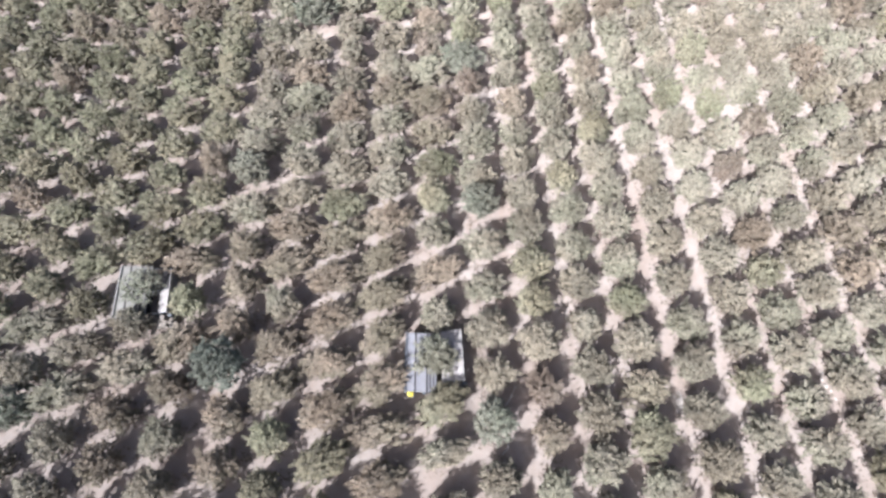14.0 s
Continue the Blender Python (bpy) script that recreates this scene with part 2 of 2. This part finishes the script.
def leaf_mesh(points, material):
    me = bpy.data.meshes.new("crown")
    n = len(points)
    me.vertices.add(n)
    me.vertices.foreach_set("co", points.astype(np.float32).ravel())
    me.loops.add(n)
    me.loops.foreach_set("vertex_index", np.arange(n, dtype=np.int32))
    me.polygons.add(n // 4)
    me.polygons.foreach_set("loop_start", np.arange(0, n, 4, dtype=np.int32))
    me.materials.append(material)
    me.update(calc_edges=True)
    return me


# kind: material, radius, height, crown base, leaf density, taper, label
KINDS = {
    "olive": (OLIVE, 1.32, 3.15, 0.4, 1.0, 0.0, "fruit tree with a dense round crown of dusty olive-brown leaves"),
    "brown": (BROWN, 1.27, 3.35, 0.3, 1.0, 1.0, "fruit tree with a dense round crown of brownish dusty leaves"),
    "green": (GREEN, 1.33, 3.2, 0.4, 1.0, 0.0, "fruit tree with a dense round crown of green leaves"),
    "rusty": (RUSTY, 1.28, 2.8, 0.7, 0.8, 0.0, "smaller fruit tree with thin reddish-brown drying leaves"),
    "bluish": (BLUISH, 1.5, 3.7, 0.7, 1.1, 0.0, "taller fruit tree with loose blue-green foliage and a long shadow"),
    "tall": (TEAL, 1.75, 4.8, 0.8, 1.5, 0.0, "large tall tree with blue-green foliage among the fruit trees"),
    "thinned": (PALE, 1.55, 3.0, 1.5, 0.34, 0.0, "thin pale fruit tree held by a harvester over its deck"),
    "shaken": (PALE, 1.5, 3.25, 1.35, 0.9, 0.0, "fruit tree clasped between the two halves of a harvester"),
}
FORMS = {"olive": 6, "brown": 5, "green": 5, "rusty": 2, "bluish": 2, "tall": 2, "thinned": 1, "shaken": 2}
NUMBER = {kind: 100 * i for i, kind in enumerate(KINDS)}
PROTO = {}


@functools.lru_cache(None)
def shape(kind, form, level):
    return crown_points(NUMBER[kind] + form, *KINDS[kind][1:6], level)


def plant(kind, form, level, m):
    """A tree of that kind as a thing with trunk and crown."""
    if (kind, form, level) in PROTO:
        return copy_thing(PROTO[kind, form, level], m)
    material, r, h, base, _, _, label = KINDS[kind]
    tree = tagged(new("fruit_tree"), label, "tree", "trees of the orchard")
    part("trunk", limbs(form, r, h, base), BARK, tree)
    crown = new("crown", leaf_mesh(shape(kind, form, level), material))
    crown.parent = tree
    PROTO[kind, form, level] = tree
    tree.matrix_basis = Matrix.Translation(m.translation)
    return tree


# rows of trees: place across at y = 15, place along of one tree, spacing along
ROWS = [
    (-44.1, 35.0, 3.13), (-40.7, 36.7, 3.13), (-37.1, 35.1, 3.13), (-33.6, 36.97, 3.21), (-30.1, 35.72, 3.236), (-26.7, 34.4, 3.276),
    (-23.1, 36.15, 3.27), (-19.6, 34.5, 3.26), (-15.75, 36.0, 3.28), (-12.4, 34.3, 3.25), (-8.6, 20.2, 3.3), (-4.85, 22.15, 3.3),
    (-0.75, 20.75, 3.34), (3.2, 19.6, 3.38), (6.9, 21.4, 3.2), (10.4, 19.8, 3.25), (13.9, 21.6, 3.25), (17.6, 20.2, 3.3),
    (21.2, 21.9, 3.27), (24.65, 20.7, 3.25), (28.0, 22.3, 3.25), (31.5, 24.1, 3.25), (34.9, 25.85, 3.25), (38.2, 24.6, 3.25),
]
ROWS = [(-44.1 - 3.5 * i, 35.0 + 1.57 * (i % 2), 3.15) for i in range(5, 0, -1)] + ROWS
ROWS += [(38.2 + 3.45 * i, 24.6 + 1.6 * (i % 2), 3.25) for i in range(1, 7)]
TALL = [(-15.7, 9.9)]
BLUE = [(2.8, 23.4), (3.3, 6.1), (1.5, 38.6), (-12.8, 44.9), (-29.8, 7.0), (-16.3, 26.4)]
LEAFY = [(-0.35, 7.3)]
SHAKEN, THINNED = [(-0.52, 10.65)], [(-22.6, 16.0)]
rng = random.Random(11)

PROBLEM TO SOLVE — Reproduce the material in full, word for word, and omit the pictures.

REPLY TO THE EXERCISE —
14.0 s
Continue the Blender Python (bpy) script that recreates this scene with part 2 of 2. This part finishes the script.
def leaf_mesh(points, material):
    me = bpy.data.meshes.new("crown")
    n = len(points)
    me.vertices.add(n)
    me.vertices.foreach_set("co", points.astype(np.float32).ravel())
    me.loops.add(n)
    me.loops.foreach_set("vertex_index", np.arange(n, dtype=np.int32))
    me.polygons.add(n // 4)
    me.polygons.foreach_set("loop_start", np.arange(0, n, 4, dtype=np.int32))
    me.materials.append(material)
    me.update(calc_edges=True)
    return me


# kind: material, radius, height, crown base, leaf density, taper, label
KINDS = {
    "olive": (OLIVE, 1.32, 3.15, 0.4, 1.0, 0.0, "fruit tree with a dense round crown of dusty olive-brown leaves"),
    "brown": (BROWN, 1.27, 3.35, 0.3, 1.0, 1.0, "fruit tree with a dense round crown of brownish dusty leaves"),
    "green": (GREEN, 1.33, 3.2, 0.4, 1.0, 0.0, "fruit tree with a dense round crown of green leaves"),
    "rusty": (RUSTY, 1.28, 2.8, 0.7, 0.8, 0.0, "smaller fruit tree with thin reddish-brown drying leaves"),
    "bluish": (BLUISH, 1.5, 3.7, 0.7, 1.1, 0.0, "taller fruit tree with loose blue-green foliage and a long shadow"),
    "tall": (TEAL, 1.75, 4.8, 0.8, 1.5, 0.0, "large tall tree with blue-green foliage among the fruit trees"),
    "thinned": (PALE, 1.55, 3.0, 1.5, 0.34, 0.0, "thin pale fruit tree held by a harvester over its deck"),
    "shaken": (PALE, 1.5, 3.25, 1.35, 0.9, 0.0, "fruit tree clasped between the two halves of a harvester"),
}
FORMS = {"olive": 6, "brown": 5, "green": 5, "rusty": 2, "bluish": 2, "tall": 2, "thinned": 1, "shaken": 2}
NUMBER = {kind: 100 * i for i, kind in enumerate(KINDS)}
PROTO = {}


@functools.lru_cache(None)
def shape(kind, form, level):
    return crown_points(NUMBER[kind] + form, *KINDS[kind][1:6], level)


def plant(kind, form, level, m):
    """A tree of that kind as a thing with trunk and crown."""
    if (kind, form, level) in PROTO:
        return copy_thing(PROTO[kind, form, level], m)
    material, r, h, base, _, _, label = KINDS[kind]
    tree = tagged(new("fruit_tree"), label, "tree", "trees of the orchard")
    part("trunk", limbs(form, r, h, base), BARK, tree)
    crown = new("crown", leaf_mesh(shape(kind, form, level), material))
    crown.parent = tree
    PROTO[kind, form, level] = tree
    tree.matrix_basis = Matrix.Translation(m.translation)
    return tree


# rows of trees: place across at y = 15, place along of one tree, spacing along
ROWS = [
    (-44.1, 35.0, 3.13), (-40.7, 36.7, 3.13), (-37.1, 35.1, 3.13), (-33.6, 36.97, 3.21), (-30.1, 35.72, 3.236), (-26.7, 34.4, 3.276),
    (-23.1, 36.15, 3.27), (-19.6, 34.5, 3.26), (-15.75, 36.0, 3.28), (-12.4, 34.3, 3.25), (-8.6, 20.2, 3.3), (-4.85, 22.15, 3.3),
    (-0.75, 20.75, 3.34), (3.2, 19.6, 3.38), (6.9, 21.4, 3.2), (10.4, 19.8, 3.25), (13.9, 21.6, 3.25), (17.6, 20.2, 3.3),
    (21.2, 21.9, 3.27), (24.65, 20.7, 3.25), (28.0, 22.3, 3.25), (31.5, 24.1, 3.25), (34.9, 25.85, 3.25), (38.2, 24.6, 3.25),
]
ROWS = [(-44.1 - 3.5 * i, 35.0 + 1.57 * (i % 2), 3.15) for i in range(5, 0, -1)] + ROWS
ROWS += [(38.2 + 3.45 * i, 24.6 + 1.6 * (i % 2), 3.25) for i in range(1, 7)]
TALL = [(-15.7, 9.9)]
BLUE = [(2.8, 23.4), (3.3, 6.1), (1.5, 38.6), (-12.8, 44.9), (-29.8, 7.0), (-16.3, 26.4)]
LEAFY = [(-0.35, 7.3)]
SHAKEN, THINNED = [(-0.52, 10.65)], [(-22.6, 16.0)]
rng = random.Random(11)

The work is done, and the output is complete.